I’ve had to write a book, the last few months.

Another month or two to go.

Then back to working on the next release.

Cute little problem

Running into a cute little problem, to do with initializing the test and benchmark programme.

The test and benchmark code is in a library – there’s a command line wrapper provided for convenience. The code is in a library so users on embedded platforms and the like can use the test and benchmark functionality.

The code in the library performs no allocations – the user passes in memory. The user could after all be an embedded platform with no malloc and just global arrays.

The library code is complex enough there needs to be some flexibility in memory allocation, so the user provided memory is the store which is placed into an API and that API offers malloc() like behaviour.

The test and benchmark code, being NUMA aware, needs an allocation on each NUMA node.

Asking the user to do the work to figure out his NUMA arrangement is quite onerous, though – and in fact the porting layer already has this code in it.

So what we really want it to get the topology info from the porting layer.

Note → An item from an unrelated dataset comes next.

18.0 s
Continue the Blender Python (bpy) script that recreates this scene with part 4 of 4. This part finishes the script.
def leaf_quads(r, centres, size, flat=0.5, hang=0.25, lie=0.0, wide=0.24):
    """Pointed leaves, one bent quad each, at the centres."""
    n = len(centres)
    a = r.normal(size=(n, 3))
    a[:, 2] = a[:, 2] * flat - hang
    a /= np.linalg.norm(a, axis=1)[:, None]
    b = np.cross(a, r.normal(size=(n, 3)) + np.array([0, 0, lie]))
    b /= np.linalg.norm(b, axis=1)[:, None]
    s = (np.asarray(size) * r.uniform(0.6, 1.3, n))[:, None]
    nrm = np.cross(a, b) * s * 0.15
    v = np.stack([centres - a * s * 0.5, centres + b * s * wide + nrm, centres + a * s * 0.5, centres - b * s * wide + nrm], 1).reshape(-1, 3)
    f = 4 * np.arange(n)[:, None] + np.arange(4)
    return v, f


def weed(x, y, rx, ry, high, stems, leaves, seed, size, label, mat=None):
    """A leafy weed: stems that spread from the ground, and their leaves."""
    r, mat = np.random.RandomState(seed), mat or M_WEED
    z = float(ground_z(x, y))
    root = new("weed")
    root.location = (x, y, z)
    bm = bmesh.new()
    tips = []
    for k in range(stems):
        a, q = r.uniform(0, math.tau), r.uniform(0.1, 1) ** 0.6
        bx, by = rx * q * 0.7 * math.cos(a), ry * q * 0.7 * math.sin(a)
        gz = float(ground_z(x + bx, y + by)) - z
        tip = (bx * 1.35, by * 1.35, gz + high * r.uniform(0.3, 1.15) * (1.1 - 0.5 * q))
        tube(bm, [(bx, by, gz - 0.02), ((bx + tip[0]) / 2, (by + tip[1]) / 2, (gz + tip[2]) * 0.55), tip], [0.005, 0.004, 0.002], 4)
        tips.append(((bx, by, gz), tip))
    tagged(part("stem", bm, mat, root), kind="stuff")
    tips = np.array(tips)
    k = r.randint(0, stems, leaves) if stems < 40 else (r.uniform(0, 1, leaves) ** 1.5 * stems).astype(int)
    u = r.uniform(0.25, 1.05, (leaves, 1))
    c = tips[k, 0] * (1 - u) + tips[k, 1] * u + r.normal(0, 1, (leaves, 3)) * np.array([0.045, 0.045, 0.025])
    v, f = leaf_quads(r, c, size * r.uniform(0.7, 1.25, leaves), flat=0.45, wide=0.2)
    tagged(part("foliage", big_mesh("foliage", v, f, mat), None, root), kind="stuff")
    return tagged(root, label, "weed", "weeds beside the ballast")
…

To do this though we need… some store from the user.

So it kinda looks like first we make a topology instance, and then the user uses this to find out about his NUMA layout and make allocs.

To make a topology instance though the user needs to know how much store to allocate – and that’s the cute little problem.

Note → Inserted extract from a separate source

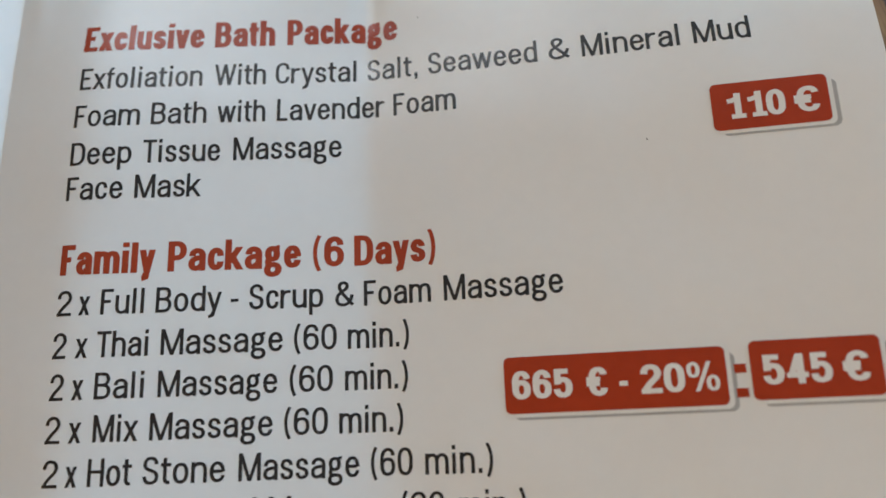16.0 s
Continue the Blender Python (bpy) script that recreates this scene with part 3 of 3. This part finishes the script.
tag(7.03, -16.75, 8.21, -17.31, [("190", 7.13, 7.79), ("€", 7.89, 8.13)])
for a, v in ((6.88, -13.30), (6.88, -13.53), (6.90, -16.90), (6.90, -17.12)):
    laid("equals_bar", [(a, v - 0.085), (a + 0.11, v - 0.085), (a + 0.11, v), (a, v)], [(0, 1, 2, 3)], TAGRED, 0.0032, label="short brick-red equals bar")


# green band, red stripe and the worn fold
def band_edge(u):
    if u < FOLD:
        return 1.432 + 0.146 * (u - FOLD) - 0.004 * (u - FOLD) ** 2
    w = u - FOLD
    return 1.445 + 0.36 * (1 - math.exp(-w / 1.6)) + 0.03 * w


def strip(name, edge_low, edge_high, a, b, material, lift, label):
    n, rows = int((b - a) / 0.08), 5
    verts = [(a + (b - a) * i / n, edge_low(a + (b - a) * i / n) + (edge_high(a + (b - a) * i / n) - edge_low(a + (b - a) * i / n)) * j / rows) for j in range(rows + 1) for i in range(n + 1)]
    faces = [(j * (n + 1) + i, j * (n + 1) + i + 1, (j + 1) * (n + 1) + i + 1, (j + 1) * (n + 1) + i) for j in range(rows) for i in range(n)]
    laid(name, verts, faces, material, lift, label=label)


strip("green_band", lambda u: band_edge(u) + 0.08, lambda u: HEAD, LEFT, RIGHT - 0.22, GREEN, 0.0016, "olive green printed band along the head")
strip("red_stripe", band_edge, lambda u: band_edge(u) + 0.095, LEFT, RIGHT - 0.22, TAGRED, 0.0024, "brick-red printed stripe under the green band")


def ribbon(name, points, width, material, lift, label, jitter=0.0):
    """A drawn line through a few points, of uneven width."""
    pts = [Vector(p) for p in points]
    path = []
    for i in range(len(pts) - 1):
        p0, p1, p2, p3 = pts[max(i - 1, 0)], pts[i], pts[i + 1], pts[min(i + 2, len(pts) - 1)]
        k = max(2, int((p2 - p1).length / 0.035))
        for s in range(k):
            t = s / k
            path.append(0.5 * (2 * p1 + (p2 - p0) * t + (2 * p0 - 5 * p1 + 4 * p2 - p3) * t * t + (3 * p1 - p0 - 3 * p2 + p3) * t ** 3))
    path.append(pts[-1])
    verts, faces = [], []
    for i, p in enumerate(path):
        d = (path[min(i + 1, len(path) - 1)] - path[max(i - 1, 0)])
        d = d.normalized() if d.length > 1e-9 else Vector((1, 0))
        side = Vector((-d.y, d.x)) * width / 2 * (1 + jitter * random.uniform(-1, 1)) * (0.78 + 0.45 * noise.noise((p.x * 2.1, p.y * 2.1, 2)))
        if i in (0, len(path) - 1):
            side *= 0.5
        verts += [tuple(p + side), tuple(p - side)]
        if i:
            faces.append((2 * i - 2, 2 * i - 1, 2 * i + 1, 2 * i))
    return laid(name, verts, faces, material, lift, label=label)


ribbon("fold_wear", [(FOLD + 0.012 * math.sin(3.1 * i), HEAD - i * (HEAD - BOTTOM) / 60) for i in range(61)], 0.022, WORN, 0.0012, "thin worn white line along the fold", 0.6)
ribbon("fold_wear", [(FOLD - 0.01 + 0.014 * math.sin(2.3 * i), -11.2 - i * 0.12) for i in range(56)], 0.045, WORN, 0.0016, "ragged white fibres along the worn fold", 0.9)
ribbon("fold_crack", [(FOLD, HEAD), (FOLD + 0.005, 2.0), (FOLD, 1.46)], 0.03, WORN, 0.0034, "white crack in the print at the fold", 0.5)


# pencil notes
def pencil(*points, width=0.028, name="pencil_note", lift=0.0022):
    ribbon(name, points, width, GRAPHITE, lift, "grey handwritten pencil stroke", 0.25)


pencil((-4.31, -0.16), (-3.92, 0.27), (-3.46, 0.69), (-3.04, 0.97), (-2.50, 1.14), (-1.81, 1.15), (-1.38, 1.03), (-1.13, 0.83), (-0.97, 0.56), (-0.95, 0.33), (-1.00, 0.07), (-1.15, -0.17), (-1.51, -0.41), (-2.06, -0.63), (-2.56, -0.80), (-3.27, -0.87), (-3.69, -0.91), (-4.10, -0.81), width=0.02, name="pencil_loop")
pencil((-3.31, -0.31), (-3.44, -0.23), (-3.56, -0.32), (-3.56, -0.43), (-3.45, -0.49), (-3.31, -0.42), (-3.29, -0.18), (-3.29, -0.44), (-3.24, -0.62), (-3.27, -0.87), (-3.33, -0.93), (-3.31, -0.81), (-3.27, -0.53))
pencil((-3.17, -0.04), (-3.00, -0.12), (-2.87, -0.28), (-2.77, -0.32))
pencil((-3.08, -0.31), (-3.00, -0.22), (-2.92, -0.03))
pencil((-2.47, 0.02), (-2.33, -0.10), (-2.31, -0.26), (-2.42, -0.34), (-2.54, -0.29), (-2.64, -0.09), (-2.58, 0.14), (-2.42, 0.28), (-2.24, 0.25), (-2.18, 0.10), (-2.21, -0.05))
pencil((-2.29, 0.22), (-2.17, 0.30), width=0.022)
pencil((-2.21, 0.39), (-2.13, 0.44), (-2.02, 0.37), (-1.94, 0.14), (-1.89, -0.02))
pencil((-1.94, 0.11), (-1.90, 0.21), (-1.74, 0.23), (-1.59, 0.13), (-1.51, 0.03), (-1.60, -0.03))
pencil((-4.10, -1.14), (-3.67, -1.07), (-3.31, -1.02), (-2.85, -1.02), (-2.39, -0.99), (-2.04, -0.97), (-1.79, -1.08), (-1.58, -1.20), (-1.46, -1.39), (-1.47, -1.54), (-1.59, -1.63), (-1.79, -1.68), (-1.94, -1.65), (-2.24, -1.56), (-2.76, -1.53), (-3.16, -1.61), (-3.62, -1.65), (-4.10, -1.66), width=0.018, name="pencil_loop")
pencil((-3.68, -1.02), (-3.43, -1.12), (-3.25, -1.16), (-3.04, -1.11), (-2.85, -1.00), (-2.74, -0.91), width=0.018)
pencil((5.35, 0.35), (5.31, 0.42), (5.18, 0.35), (5.08, 0.22), (5.06, 0.12), (5.15, -0.02), (5.24, -0.19), (5.27, -0.35), (5.21, -0.46), (5.09, -0.49), (4.96, -0.42), (4.91, -0.31), (4.96, -0.19), (5.14, -0.05), (5.29, 0.12), (5.35, 0.27), (5.35, 0.35), width=0.03)
pencil((5.05, -0.19), (5.16, -0.05), (5.33, 0.01), (5.54, 0.06), width=0.022)
pencil((5.57, 0.11), (5.54, 0.02), (5.59, -0.09), (5.70, -0.14), (5.86, -0.09), (5.98, 0.07), (6.01, 0.26), (5.96, 0.38), (5.84, 0.43), (5.69, 0.38), (5.59, 0.20), (5.56, 0.09), width=0.03)
pencil((5.56, -0.40), (5.62, -0.48), (5.77, -0.62), width=0.034)
pencil((5.50, -0.63), (5.62, -0.53), (5.81, -0.43), width=0.034)
pencil((5.89, -0.54), (6.01, -0.49), (6.16, -0.31), (6.22, -0.18), (6.14, -0.12), (6.01, -0.18), (5.92, -0.40), (5.93, -0.56), (6.02, -0.67), (6.12, -0.65), (6.17, -0.56), (6.12, -0.46), (6.01, -0.48), (5.94, -0.55), width=0.032)
pencil((5.11, -0.94), (5.54, -0.89), (5.96, -0.83), (6.23, -0.78), (6.44, -0.76), width=0.034)
pencil((4.24, -1.31), (4.18, -1.24), (4.10, -1.34), (4.04, -1.54), (4.06, -1.71), (4.12, -1.82), (4.25, -1.88), (4.37, -1.84), (4.44, -1.70), (4.43, -1.50), (4.36, -1.61), (4.26, -1.89), (4.21, -2.11), (4.21, -2.19), width=0.036)
pencil((4.84, -1.63), (4.73, -1.60), (4.64, -1.73), (4.60, -1.90), (4.61, -2.07), (4.73, -2.20), (4.91, -2.17), (5.10, -1.95), (5.19, -1.70), (5.17, -1.52), (5.03, -1.43), (4.83, -1.45), (4.70, -1.56), (4.61, -1.79), (4.66, -1.90), (4.75, -1.98), width=0.036)
pencil((5.89, -1.61), (5.86, -1.51), (5.77, -1.50), (5.54, -1.65), (5.34, -1.87), (5.25, -2.10), (5.28, -2.26), (5.41, -2.40), (5.61, -2.43), (5.84, -2.38), width=0.036)
pencil((5.35, -1.99), (5.56, -1.98), (5.79, -1.97), (5.92, -2.00), width=0.034)
pencil((5.53, -1.33), (5.54, -1.36), width=0.03)
pencil((3.98, -0.67), (3.99, -0.70), width=0.03)
pencil((7.10, -0.19), (7.18, -0.43), (7.34, -0.82), (7.60, -1.25), (7.81, -1.62), (7.98, -1.85), width=0.036)
pencil((7.84, -0.49), (7.68, -0.63), (7.45, -0.90), (7.19, -1.24), (7.06, -1.45), (6.94, -1.66), width=0.034)
pencil((7.34, -0.82), (7.40, -0.92), (7.47, -1.03), width=0.034, lift=0.0092)
pencil((7.50, -0.84), (7.43, -0.92), (7.32, -1.06), width=0.032, lift=0.0096)
pencil((7.27, -0.67), (7.42, -0.93), (7.62, -1.20), width=0.012, lift=0.0090)
pencil((7.63, -0.68), (7.42, -0.95), (7.21, -1.20), width=0.011, lift=0.0090)


# print of the other side that shows faintly through, and specks of dirt
def show_through(rows):
    """Words that cannot be read: rows of faint upright bars."""
    verts, faces = [], []
    for v, tall, words in rows:
        for a, b in words:
            while a < b:
                w, n, h = random.uniform(0.025, 0.05), len(verts), tall * random.choice((0.7, 0.7, 1.0))
                verts += [(a, v), (a + w, v), (a + w, v + h), (a, v + h)]
                faces.append((n, n + 1, n + 2, n + 3))
                a += random.uniform(0.08, 0.13)
    tagged(laid("show_through", verts, faces, GHOST, 0.0010), "faint grey print showing through the paper", kind="stuff")


show_through(((-16.48, 0.26, ((5.05, 5.6), (5.72, 6.5), (6.6, 7.45))), (-6.78, 0.22, ((4.4, 5.1), (5.2, 5.9))), (-4.45, 0.26, ((7.65, 8.1), (8.2, 8.7))), (-17.05, 0.2, ((2.75, 3.25),)), (-16.6, 0.2, ((4.85, 5.0),))))
for u, v in ((5.05, -17.05), (3.9, -9.1), (6.3, -10.9), (1.1, -1.95), (4.4, -8.9), (-1.4, -14.1), (5.6, -5.1), (2.2, -15.6)):
    ribbon("speck", [(u, v), (u + 0.02, v - 0.03)], 0.018, GRAPHITE, 0.0018, "tiny dark speck of dirt", 0.3)


# ---- the dark red paper beside the leaflet ----
def napkin_sheet():
    napkin = empty("napkin", (0.0996, -0.2421, TABLE))
    tagged(napkin, "dark red paper napkin with white edge on the table", "napkin")
    for name, r0, r1, h, material, label in (("napkin_sheet", 0.0, 0.0555, 0.0010, NAPKIN, ""), ("napkin_rim", 0.0555, 0.0560, 0.0011, NAPRIM, "rough white paper rim")):
        bm = bmesh.new()
        ring = []
        for i in range(96):
            a = 2 * math.pi * i / 96
            wob = 1 + 0.006 * math.sin(9 * a) + 0.004 * math.sin(23 * a)
            ring.append([bm.verts.new((r * wob * math.cos(a), r * wob * math.sin(a), z)) for r, z in ((r1, 0.0001), (r1, h), (max(r0, 0.001), h + 0.0002))])
        for i in range(96):
            p, q = ring[i], ring[(i + 1) % 96]
            bm.faces.new((p[0], q[0], q[1], p[1]))
            bm.faces.new((p[1], q[1], q[2], p[2]))
        part(name, bm, material, napkin, label)


napkin_sheet()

How do you write code which can either work and do its job, *or*, tell you how many bytes of store it will need to do its job?

Now if the function is “flat”, in that it needs no allocations to *find out* how much store it needs, then it’s straightfoward enough.

However, if the function is “deep”, and it needs allocations, as it goes along, to find out how much store it needs, then life is more complicated – in fact, what must happen is that the user calls the function repeatedly, until he gets the same result twice, and the user needs to pass in each time as much store as the function asked for the time before.

There are Windows functions like this.

Problem is… now it’s quite a bit of extra work, and I’m not sure I’m *getting* very much for all this.